My Cycling Tour in Chile, Day 16

March 25 Saturday, Lebu to Coronel

Day 16 map

Day 16 elevation profile
78 miles, 2326 feet of climb, 699 ft max

Typical store Riding east back from Lebu I noticed a strong crosswind from my right. Sure enough, 18 miles later when I turned north I had a wonderful tailwind that followed me most of the rest of the day.

I just had to take a photo of this store. The slogan says it all, "Alfa has everything. - Good Pretty Cheap".

Overlooking a beach The plan today was to stop in the town of Lota, a former coal-mining town 25 miles or so south of Concepción. However, when I stopped for lunch the proprietor convinced me that Lota is not a good place to spend the night and I should push on just a little farther to Coronel.

Lota's economy has been severely depressed since the coal mines closed in 1997. As I passed it on the highway I could see the shantytowns. The lodging in town consists of a couple of beachfront casinos. Taking the advice I had received, I rode right past them toward Coronel.

Interesting roadside shrine decorated with a tire On the outskirts of town I pulled my standard trick of stopping at a store for a Coke and to ask where there is lodging. I met the manager (owner?) outside as he was finishing unloading a delivery and conversed with him for a few minutes. He assured me there is no lodging in Coronel but there is a motel just down the road about 4 km.

Sure enough I didn't see anything that looked like rooms for rent as I rode through town. At about the right distance I saw a small sign in the grass to the left of the road with the word "Motel" and an arrow pointing left. I didn't see anything that looked like a motel so I stopped and asked a fellow at a bus terminal. He pointed across the road, over the railroad tracks, on the other side of a street running parallel to the highway, to a one-lane residential street that angled off to the right. He said take that street, go over the bridge and down the street. There was a walkway through the grass over the railroad tracks. I met a lady coming the other way and she confirmed the directions.

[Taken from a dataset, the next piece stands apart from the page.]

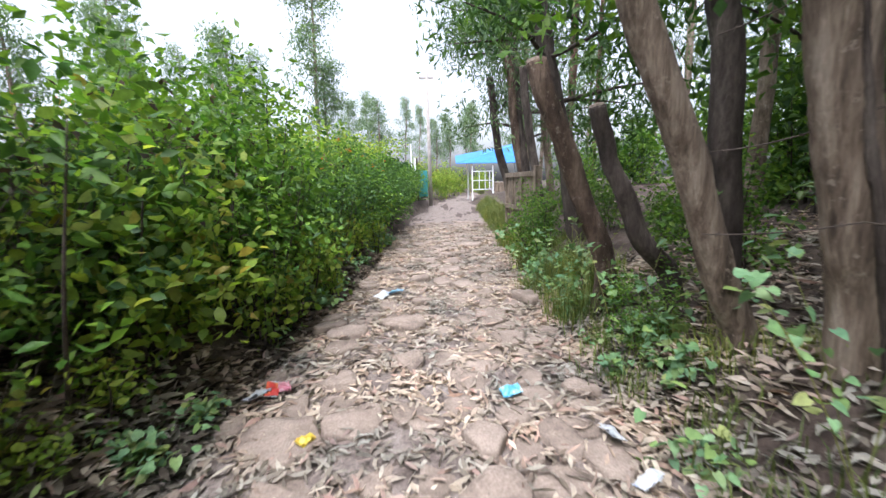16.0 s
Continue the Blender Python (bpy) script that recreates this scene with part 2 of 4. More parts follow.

At the end of the one-lane street there was a kind-of bridge, really more like a culvert, to the right that lead to an unpaved street. I went several blocks down the street and still didn't see a motel. An older gentleman came walking by and offered to lead me to the motel since he was going the same way. We talked as we walked about Mexican TV shows on Chilean TV, the fact that there are still working mines in Coronel but not in Lota, etc.

Motel room interior done in shades of red The motel has a very nice courtyard with widely-spaced cabins. I wondered about such a nice motel so far from the highway and with no good signs advertising its presence. How does it pull in customers?

Motel bed with canopy My suspicions were confirmed when I saw the room. The decor is all in shades of red. There's a canopy over the bed and a sexy print on the wall. It's the perfect secluded hideaway for lovers who have no other place to go for privacy. But it will do just fine for my purposes. The room is huge, the bed comfortable, and it has a nice bathroom. The price of 10,000 pesos is reasonable. A sign on the wall says the price is only good for 12 hours maximum, but I suspect there won't be a problem in my case.

The one problem is that there is no restaurant nearby. I didn't get a key to the room, but the lady said I can go ahead and lock the door and they will unlock it for me when I return from dinner.

After showering I put on a clean shirt and my polyester pants and rode the unloaded bike back toward civilization looking for food. I found a food market where I bought some bread, ham, and a Coke. I slung the plastic shopping bag over the handlebars and rode back to make my dinner in the motel room.